The kingdom’s statement followed a similar defence issued by the United Arab Emirates after questions were asked about how wealthy Arab states had reacted to the outflow of more than four million Syrians.
Germany alone is expected to receive 800,000 asylum-seekers from Syria and elsewhere this year. Many more Syrians are sheltering in Jordan, Lebanon and Turkey.
No Gulf country has signed the UN Convention on Refugees, which sets standards for the treatment and rights of those fleeing to a new country. Gulf states have been among the most ardent opponents of Syrian president Bashar al-Assad, providing funds and weapons for rebel groups fighting him. But they have been portrayed as not taking any of the resulting refugees in.

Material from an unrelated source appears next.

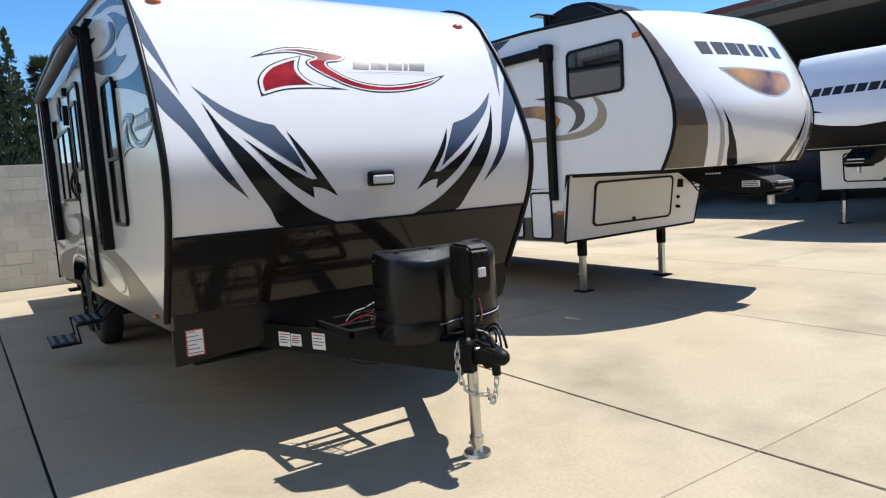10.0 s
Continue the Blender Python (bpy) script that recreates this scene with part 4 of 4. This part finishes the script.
    for k in range(3):
        a, b = Vector((0.78 + 0.05 * k, -0.10, 1.30)), Vector((0.98 + 0.04 * k, -0.30, 1.33))
        part("cable", tube([a.lerp(b, j / 10) - Vector((0, 0, (0.16 + 0.05 * k) * math.sin(math.pi * j / 10))) for j in range(11)], 0.008), TRIM, fw, smooth=60)
    # wheels
    for y in (4.3, 5.2):
        for s in (-1, 1):
            part("tyre", rod((s * (FW - 0.30), y, 0.335), (s * (FW - 0.06), y, 0.335), 0.36, n=28), RUBBER, fw, smooth=40)
    sp = lambda u, v, w=0.004: Vector((-FW - w, u, v))
    sq = lambda u, v, w=0.004: Vector((FW + w, u, v))
    # side window, awning, cargo doors
    for put in (sp, sq):
        window(-0.92 if style == 0 else -0.6, 2.17, -0.15 if style == 0 else 0.1, 2.68, 0.07, fw, put)
    awn = part("awning", rod((-FW - 0.08, 0.12, 2.73), (-FW - 0.08, 5.2, 2.73), 0.055, n=18), CHASSIS, fw, "rolled awning with grey arms", smooth=50)
    part("arm", box((-FW - 0.075, 0.06, 1.10), (-FW - 0.004, 0.15, 2.74), 0.008), CHASSIS, awn)
    part("arm_head", box((-FW - 0.12, 0.04, 2.62), (-FW - 0.004, 0.17, 2.80), 0.015), CHASSIS, awn)
    for y0, y1, n in ((0.67, 1.78, 2), (0.18, 0.53, 0)):
        d = part("cargo_door", prism(rounded(y0 + 0.012, 0.66, y1 - 0.012, 1.18, 0.04), sp, 0.0, 0.008), WHITE, fw, "white cargo door with black seal")
        part("seal", ring(rounded(y0, 0.645, y1, 1.195, 0.05), rounded(y0 + 0.02, 0.667, y1 - 0.02, 1.173, 0.035), sp, 0.0, 0.014), TRIM, d)
        for k in range(n):
            part("latch", box((-FW - 0.035, y0 + 0.2 + 0.65 * k, 0.70), (-FW - 0.012, y0 + 0.26 + 0.65 * k, 0.78), 0.006), TRIM, d)
    part("lower_band", sheet([(0.0, 0.63), (8.1, 0.52), (8.1, 0.86), (2.4, 0.80), (0.55, 0.90), (0.0, 0.98)], lambda u, v: sp(u, v, 0.003)), TAUPE, fw)
    part("marker_light", box((-FW - 0.02, 0.0, 0.93), (-FW, 0.09, 0.98), 0.008), LENS_AMBER, fw, "amber marker light")
    part("marker_light", box((-FW - 0.02, -1.13, 2.65), (-FW, -1.04, 2.70), 0.008), LENS_AMBER, fw, "amber marker light")
    # roof air conditioner
    ac = prism([(-0.30, 3.02), (1.05, 3.06), (1.00, 3.36), (0.62, 3.43), (0.25, 3.38), (-0.12, 3.19)], lambda u, v, w: Vector((w, u, v)), -0.42, 0.34)
    bmesh.ops.bevel(ac, geom=ac.edges[:], offset=0.05, segments=3, affect="EDGES")
    if style == 0:
        part("air_conditioner", ac, TRIM, fw, "black rooftop air conditioner", smooth=40)
        part("antenna", box((-0.68, 0.85, 3.33), (-0.1, 1.0, 3.355), 0.01), TRIM, fw)
        part("antenna_mast", box((-0.5, 0.90, 3.0), (-0.45, 0.95, 3.34), 0.008), TRIM, fw)
        # brown bands of the nose cap
        for mirror in (1, -1):
            q = [(-1.212, 1.385), (-1.212, 2.0), (-1.212, 2.55), (-1.20, 2.84), (-1.15, 2.72), (-1.115, 2.50), (-1.07, 2.28), (-1.015, 2.11), (-0.955, 1.93), (-0.91, 1.76), (-0.875, 1.58), (-0.82, 1.385)]
            part("graphic_band", sheet(spline([(mirror * u, v) for u, v in q], 5), nose, levels, ucols), BROWN, fw, smooth=50)
            q = [(-0.53, 1.385), (-0.645, 1.65), (-0.70, 1.81), (-0.75, 1.93), (-0.66, 1.79), (-0.56, 1.63), (-0.38, 1.385)]
            part("graphic_band", sheet(spline([(mirror * u, v) for u, v in q], 5), nose, levels, ucols), BLACKV, fw, smooth=50)
            q = [(-0.66, 1.385), (-0.735, 1.60), (-0.775, 1.76), (-0.84, 1.95), (-0.90, 2.10), (-0.81, 1.93), (-0.73, 1.75), (-0.675, 1.58), (-0.61, 1.385)]
            part("graphic_band", sheet(spline([(mirror * u, v) for u, v in q], 5), nose, levels, ucols), SILVER, fw, smooth=50)
        q = [(-0.56, 2.295), (-0.28, 2.305), (0.18, 2.29), (0.46, 2.265), (0.47, 2.19), (0.36, 2.11), (0.14, 2.05), (-0.10, 2.065), (-0.36, 2.16)]
        part("emblem_eye", sheet(spline(q, 6), lambda u, v: nose(u, v, 0.004), levels, ucols), AMBER, fw, "flame-coloured oval emblem", smooth=50)
        q = [(-0.63, 2.315), (-0.28, 2.32), (0.18, 2.308), (0.49, 2.285), (0.51, 2.18), (0.38, 2.09), (0.15, 2.03), (-0.12, 2.045), (-0.39, 2.15)]
        part("emblem_rim", sheet(spline(q, 6), lambda u, v: nose(u, v, 0.002), levels, ucols), SILVER, fw, smooth=50)
        for k in range(7):
            u = -0.76 + 0.195 * k
            w = (0.15, 0.17, 0.18, 0.13, 0.17, 0.08, 0.17)[k]
            q = [(u + 0.012, 2.452), (u + w, 2.452), (u + w, 2.582), (u, 2.582)]
            part("emblem_bar", sheet(q, lambda u, v: nose(u, v, 0.003), levels, ucols), TAUPE, fw, smooth=50)
        part("cap_light", box((-0.12, -1.66, 1.72), (0.10, -1.62, 1.76), 0.008), SILVER, fw)
        # side swooshes
        part("graphic_swoosh", sheet(spline([(2.16, 2.01), (1.8, 2.10), (1.37, 2.18), (0.6, 2.18), (0.20, 2.14), (-0.02, 1.98), (0.07, 1.86), (0.15, 1.95), (0.35, 2.03), (0.8, 2.07), (1.5, 2.08)]), sp), AMBER, fw)
        part("graphic_swoosh", sheet(spline([(0.4, 2.25), (0.0, 2.24), (-0.28, 2.14), (-0.38, 2.02), (-0.33, 1.90), (-0.1, 1.82), (-0.22, 1.92), (-0.24, 2.03), (-0.1, 2.14)]), sp), TAUPE, fw)
        part("graphic_swoosh", sheet(spline([(-0.45, 2.22), (-0.62, 2.10), (-0.68, 1.97), (-0.60, 1.84), (-0.3, 1.76), (0.3, 1.76), (1.0, 1.79), (0.3, 1.81), (-0.28, 1.83), (-0.52, 1.93), (-0.56, 2.05)]), sp), TAN, fw)
        part("graphic_swoosh", sheet(spline([(2.9, 2.50), (2.05, 2.72), (1.45, 2.99), (1.72, 2.99), (2.25, 2.80)]), sp), BRONZE, fw)
        part("graphic_swoosh", sheet(spline([(3.2, 2.40), (1.9, 2.60), (1.1, 2.86), (0.75, 2.99), (1.20, 2.98), (1.75, 2.76)]), sp), SLATE, fw)
        for k in range(7):
            y = 1.66 - 0.15 * k
            part("emblem_bar", sheet([(y, 1.44), (y - 0.11, 1.44), (y - 0.11, 1.56), (y, 1.56)], sp), CHARCOAL, fw)
        part("graphic_underline", sheet(spline([(1.15, 1.40), (0.95, 1.385), (0.72, 1.395), (0.95, 1.372)]), sp), CHARCOAL, fw)
        for y0, y1, z in ((2.6, 0.95, 1.24), (1.8, 0.2, 1.20)):
            part("graphic_stripe", sheet(spline([(y0, z - 0.03), ((y0 + y1) / 2, z + 0.035), (y1, z + 0.03), ((y0 + y1) / 2, z + 0.005)]), sp), TAUPE, fw)
    else:
        for mirror in (1, -1):
            q = [(-1.205, 1.385), (-1.205, 2.55), (-1.02, 2.12), (-0.55, 1.96), (-0.95, 1.96), (-0.85, 1.84), (-0.5, 1.75), (0.0, 1.70), (0.0, 1.385)]
            part("graphic_band", sheet(spline([(mirror * u, v) for u, v in q], 5), nose, levels, ucols), TRIM, fw, smooth=50)
        for k in range(8):
            u = -0.82 + 0.185 * k
            q = [(u, 2.23), (u + 0.15, 2.23), (u + 0.19, 2.36), (u + 0.04, 2.36)]
            part("emblem_bar", sheet(q, lambda u, v: nose(u, v, 0.003), levels, ucols), CHARCOAL, fw, smooth=50)
        part("graphic_swoosh", sheet(spline([(-1.4, 1.55), (-1.0, 2.0), (-0.4, 2.2), (0.6, 2.3), (0.2, 2.1), (-0.5, 1.9), (-0.9, 1.6)]), sq), BLACKV, fw)
        part("graphic_swoosh", sheet(spline([(-1.0, 1.5), (-0.4, 1.75), (0.5, 1.85), (1.6, 1.9), (0.5, 1.7), (-0.2, 1.55)]), sq), SLATE, fw)
        part("antenna", box((0.45, 0.2, 3.16), (0.95, 0.26, 3.18), 0.006), ALU, fw)
        part("antenna_mast", box((0.70, 0.2, 2.95), (0.74, 0.24, 3.17), 0.006), ALU, fw)
    fw.matrix_world = Matrix.Translation(at) @ Matrix.Rotation(radians(turn), 4, "Z") @ Matrix.Diagonal((1, 1, tall, 1))
    return fw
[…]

An official from Saudi Arabia’s ministry of foreign affairs, cited by the official Saudi press agency, said the country did not want “to show off or brag in the media” about its response to Syria, where civil war began four years ago.
“However, it sees the importance of clarifying these efforts in response to false and misleading media reports about the kingdom,” the unnamed official said.
Saudi Arabia “made it a point not to deal with them as refugees” but had issued residency permits to 100,000 Syrians who wished to stay in the kingdom, the official said.
“With that came the right to free education, healthcare and employment according to a royal decree in 2012 that also states that Syrian students visiting the kingdom be admitted in public schools,” the official added.
The kingdom had supported Syrian refugees in Jordan, Lebanon and other countries in co-ordination with the host countries, while providing a total of about $700m in humanitarian aid, he said.
At the same time Saudi Arabia and its neighbours in 2014 joined a US-led military coalition bombing extremist Islamic State group rebels in Syria.